/---

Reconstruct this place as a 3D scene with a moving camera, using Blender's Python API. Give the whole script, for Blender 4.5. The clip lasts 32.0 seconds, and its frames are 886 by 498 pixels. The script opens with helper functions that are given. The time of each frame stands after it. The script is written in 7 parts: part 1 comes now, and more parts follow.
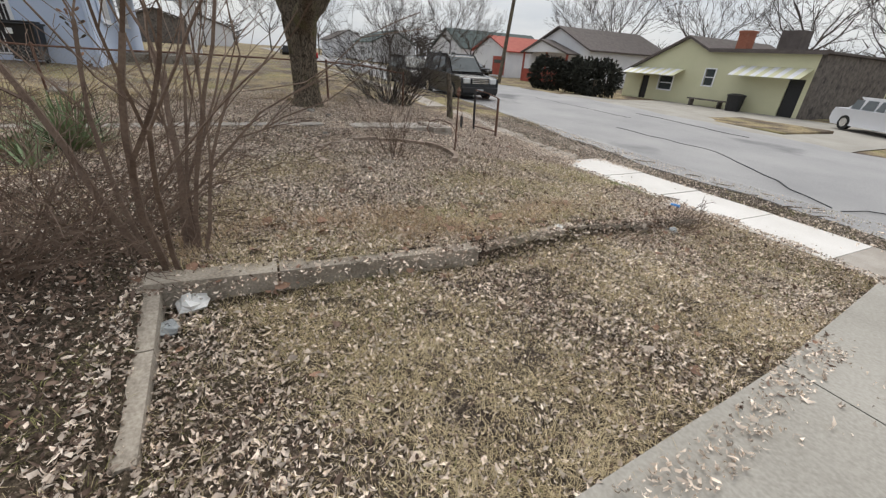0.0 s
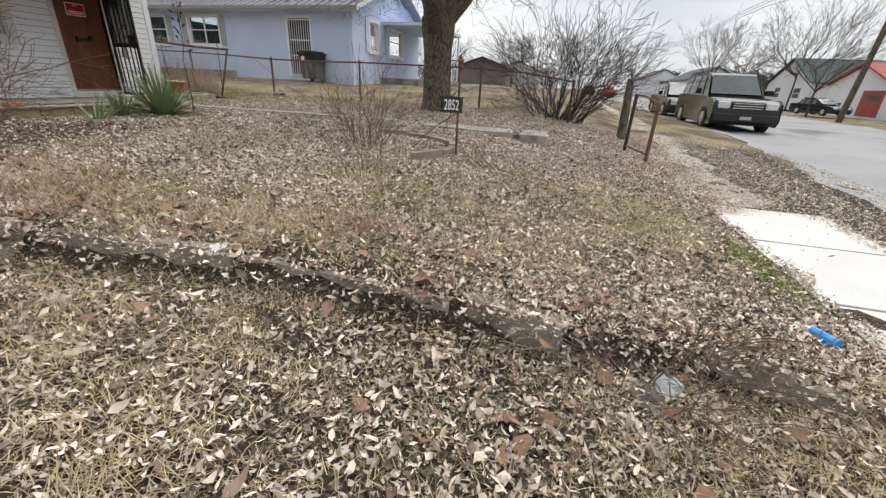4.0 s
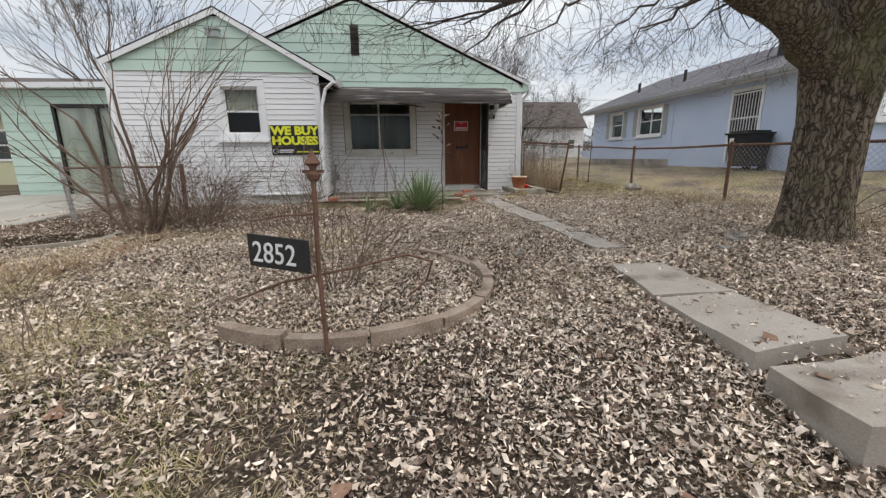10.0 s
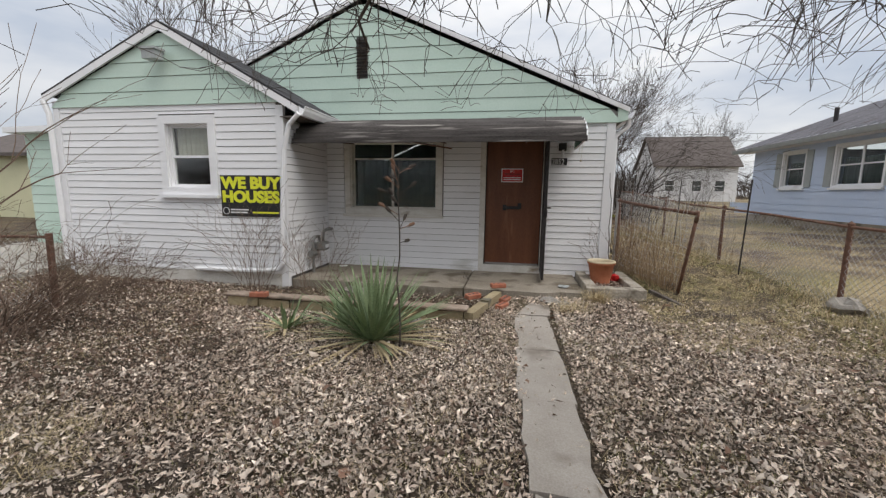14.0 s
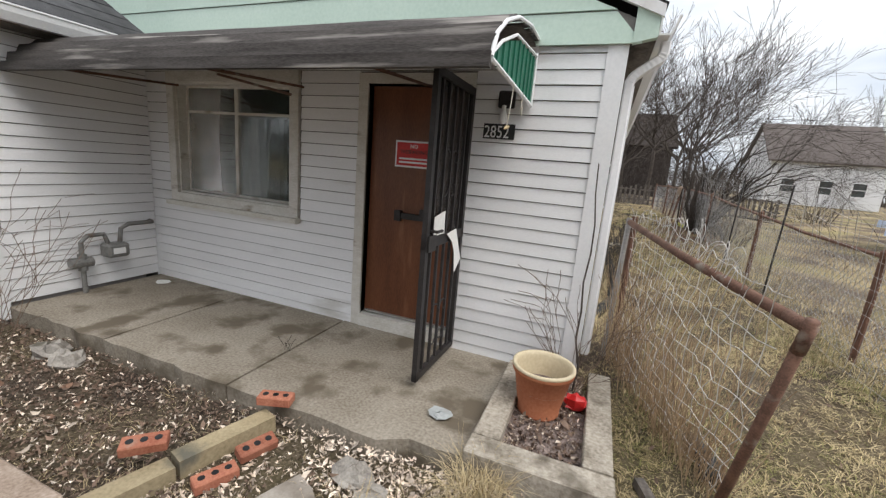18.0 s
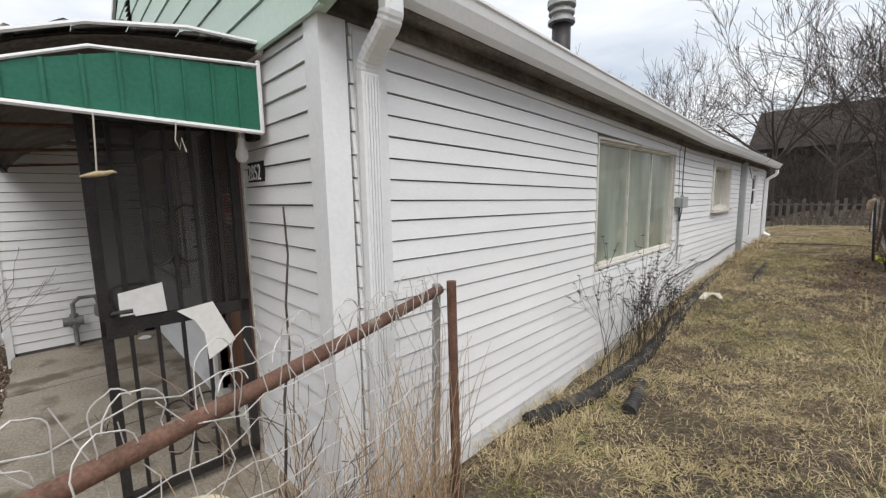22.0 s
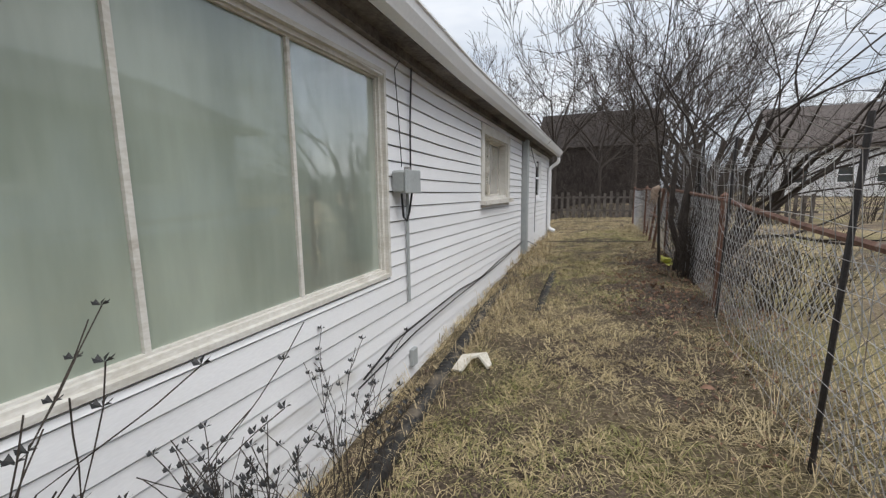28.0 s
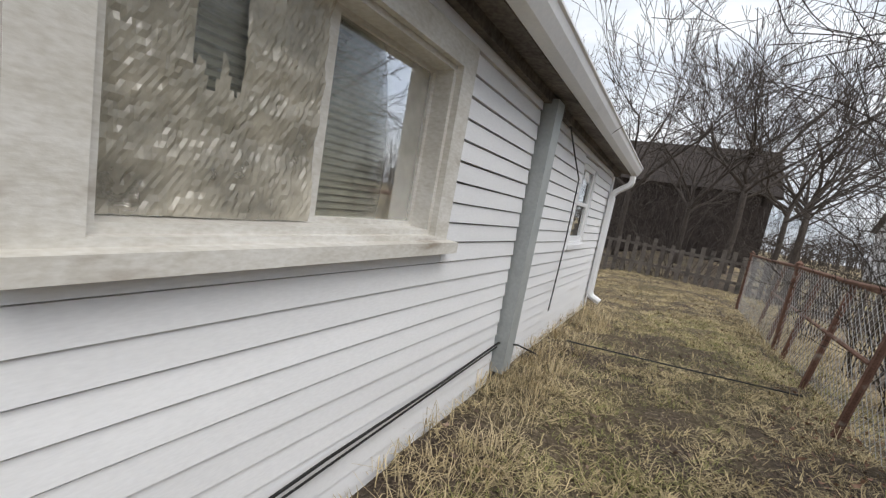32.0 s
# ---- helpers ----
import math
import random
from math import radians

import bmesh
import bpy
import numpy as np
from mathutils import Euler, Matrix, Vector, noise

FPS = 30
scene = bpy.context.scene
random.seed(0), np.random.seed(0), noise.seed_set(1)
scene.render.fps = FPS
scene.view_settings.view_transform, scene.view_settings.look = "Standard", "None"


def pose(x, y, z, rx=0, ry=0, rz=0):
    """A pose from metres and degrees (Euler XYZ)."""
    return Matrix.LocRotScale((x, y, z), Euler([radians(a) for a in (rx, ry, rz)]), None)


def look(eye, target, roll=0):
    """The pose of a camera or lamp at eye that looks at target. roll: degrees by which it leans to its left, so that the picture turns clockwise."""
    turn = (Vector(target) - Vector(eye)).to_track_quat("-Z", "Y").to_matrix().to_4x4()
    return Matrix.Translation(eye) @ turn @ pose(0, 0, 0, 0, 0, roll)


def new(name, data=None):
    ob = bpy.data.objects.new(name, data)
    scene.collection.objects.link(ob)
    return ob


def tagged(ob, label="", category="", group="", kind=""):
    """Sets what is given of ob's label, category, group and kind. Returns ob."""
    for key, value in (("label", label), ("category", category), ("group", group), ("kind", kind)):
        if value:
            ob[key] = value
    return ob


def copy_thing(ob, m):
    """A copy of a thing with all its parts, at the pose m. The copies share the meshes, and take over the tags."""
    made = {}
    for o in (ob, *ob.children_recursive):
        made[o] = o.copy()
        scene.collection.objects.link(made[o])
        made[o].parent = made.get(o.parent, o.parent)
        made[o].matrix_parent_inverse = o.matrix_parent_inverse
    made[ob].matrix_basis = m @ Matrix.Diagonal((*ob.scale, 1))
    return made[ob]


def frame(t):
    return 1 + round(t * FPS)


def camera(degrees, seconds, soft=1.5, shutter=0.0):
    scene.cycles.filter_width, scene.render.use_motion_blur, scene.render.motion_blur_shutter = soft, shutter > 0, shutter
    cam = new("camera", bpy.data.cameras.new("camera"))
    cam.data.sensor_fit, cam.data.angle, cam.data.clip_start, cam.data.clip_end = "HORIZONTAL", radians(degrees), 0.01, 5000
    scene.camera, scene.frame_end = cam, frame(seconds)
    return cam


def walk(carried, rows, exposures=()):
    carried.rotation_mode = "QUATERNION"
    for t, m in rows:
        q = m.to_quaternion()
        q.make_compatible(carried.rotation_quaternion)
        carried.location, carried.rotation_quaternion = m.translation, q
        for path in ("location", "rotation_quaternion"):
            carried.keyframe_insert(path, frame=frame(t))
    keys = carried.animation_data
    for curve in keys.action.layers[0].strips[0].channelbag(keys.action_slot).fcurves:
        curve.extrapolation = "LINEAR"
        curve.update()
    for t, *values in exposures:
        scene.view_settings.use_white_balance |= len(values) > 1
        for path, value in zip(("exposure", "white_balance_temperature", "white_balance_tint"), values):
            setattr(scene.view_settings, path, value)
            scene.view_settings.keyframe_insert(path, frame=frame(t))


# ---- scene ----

\---

Restate the whole of the material word for word without the pictures.

**Expected answer:**
Reconstruct this place as a 3D scene with a moving camera, using Blender's Python API. Give the whole script, for Blender 4.5. The clip lasts 32.0 seconds, and its frames are 886 by 498 pixels. The script opens with helper functions that are given. The time of each frame stands after it. The script is written in 7 parts: part 1 comes now, and more parts follow.
0.0 s
4.0 s
10.0 s
14.0 s
18.0 s
22.0 s
28.0 s
32.0 s
# ---- helpers ----
import math
import random
from math import radians

import bmesh
import bpy
import numpy as np
from mathutils import Euler, Matrix, Vector, noise

FPS = 30
scene = bpy.context.scene
random.seed(0), np.random.seed(0), noise.seed_set(1)
scene.render.fps = FPS
scene.view_settings.view_transform, scene.view_settings.look = "Standard", "None"


def pose(x, y, z, rx=0, ry=0, rz=0):
    """A pose from metres and degrees (Euler XYZ)."""
    return Matrix.LocRotScale((x, y, z), Euler([radians(a) for a in (rx, ry, rz)]), None)


def look(eye, target, roll=0):
    """The pose of a camera or lamp at eye that looks at target. roll: degrees by which it leans to its left, so that the picture turns clockwise."""
    turn = (Vector(target) - Vector(eye)).to_track_quat("-Z", "Y").to_matrix().to_4x4()
    return Matrix.Translation(eye) @ turn @ pose(0, 0, 0, 0, 0, roll)


def new(name, data=None):
    ob = bpy.data.objects.new(name, data)
    scene.collection.objects.link(ob)
    return ob


def tagged(ob, label="", category="", group="", kind=""):
    """Sets what is given of ob's label, category, group and kind. Returns ob."""
    for key, value in (("label", label), ("category", category), ("group", group), ("kind", kind)):
        if value:
            ob[key] = value
    return ob


def copy_thing(ob, m):
    """A copy of a thing with all its parts, at the pose m. The copies share the meshes, and take over the tags."""
    made = {}
    for o in (ob, *ob.children_recursive):
        made[o] = o.copy()
        scene.collection.objects.link(made[o])
        made[o].parent = made.get(o.parent, o.parent)
        made[o].matrix_parent_inverse = o.matrix_parent_inverse
    made[ob].matrix_basis = m @ Matrix.Diagonal((*ob.scale, 1))
    return made[ob]


def frame(t):
    return 1 + round(t * FPS)


def camera(degrees, seconds, soft=1.5, shutter=0.0):
    scene.cycles.filter_width, scene.render.use_motion_blur, scene.render.motion_blur_shutter = soft, shutter > 0, shutter
    cam = new("camera", bpy.data.cameras.new("camera"))
    cam.data.sensor_fit, cam.data.angle, cam.data.clip_start, cam.data.clip_end = "HORIZONTAL", radians(degrees), 0.01, 5000
    scene.camera, scene.frame_end = cam, frame(seconds)
    return cam


def walk(carried, rows, exposures=()):
    carried.rotation_mode = "QUATERNION"
    for t, m in rows:
        q = m.to_quaternion()
        q.make_compatible(carried.rotation_quaternion)
        carried.location, carried.rotation_quaternion = m.translation, q
        for path in ("location", "rotation_quaternion"):
            carried.keyframe_insert(path, frame=frame(t))
    keys = carried.animation_data
    for curve in keys.action.layers[0].strips[0].channelbag(keys.action_slot).fcurves:
        curve.extrapolation = "LINEAR"
        curve.update()
    for t, *values in exposures:
        scene.view_settings.use_white_balance |= len(values) > 1
        for path, value in zip(("exposure", "white_balance_temperature", "white_balance_tint"), values):
            setattr(scene.view_settings, path, value)
            scene.view_settings.keyframe_insert(path, frame=frame(t))


# ---- scene ----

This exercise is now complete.